Les résultats attendus répondent à plusieurs enjeux, théoriques et pratiques.

Sur un plan théorique, les attendus sont de plusieurs ordres :

  • D’abord, nous alimentons la base de données précédemment constituée, afin de continuer la mesure – dans l’espace et dans le temps – des changements de vocation (économique, résidentielle, agricole) des unités territoriales qui constituent le socio-écosystème de Fessenheim. En effet, outre les deux dates majeures (l’annonce et la fermeture) qui ont significativement affecté les changements de vocation des unités territoriales (c.f. projet précédent), il se peut également qu’une nouvelle dynamique économique ait été initiée, engendrant des phénomènes cumulatifs dont il est important d’en mesurer l’ampleur ;
  • Ensuite nous développons un modèle économétrique afin de rendre compte des possibles effets de « clustering sectoriel » sur le changement de vocation des différentes unité territoriales de l’écosystème selon les zones étudiées ;
  • Nous espérons également obtenir une cartographie dans le temps et l’espace des changements de structure industrielle (et agricole) à l’œuvre sur le territoire suite à la décision de fermeture de la centrale toujours selon les zones d’impact considérées ;
  • Enfin, l’analyse des changements structurels et des effets de complémentarité devrait nous permettre de mettre en évidence une première ébauche des dynamiques économiques à l’œuvre
    sur le territoire de l’écosystème. Cette ébauche sera complétée par des enquêtes de terrain
    visant à valider (ou invalider) des scénarios prospectivistes.
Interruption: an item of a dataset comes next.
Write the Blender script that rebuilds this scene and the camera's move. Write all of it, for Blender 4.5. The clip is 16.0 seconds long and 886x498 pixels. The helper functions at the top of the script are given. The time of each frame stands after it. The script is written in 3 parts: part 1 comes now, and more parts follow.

Sur un plan pratique ensuite, les attendus envisagés sont les suivants :

  • Nous espérons d’abord publier un article de recherche dans une revue reconnue qui reprenne les résultats du modèle économétrique.
  • Celui-ci pourrait être complété par un second article orienté sur l’approche méthodologique, portant sur la construction de la base de données.
  • Enfin, nous comptons diffuser largement nos résultats au sein de la communauté scientifique via la participation à des colloques, mais également au sein des communautés territoriales afin de valider et/ou de co-construire certains scénarios de développement.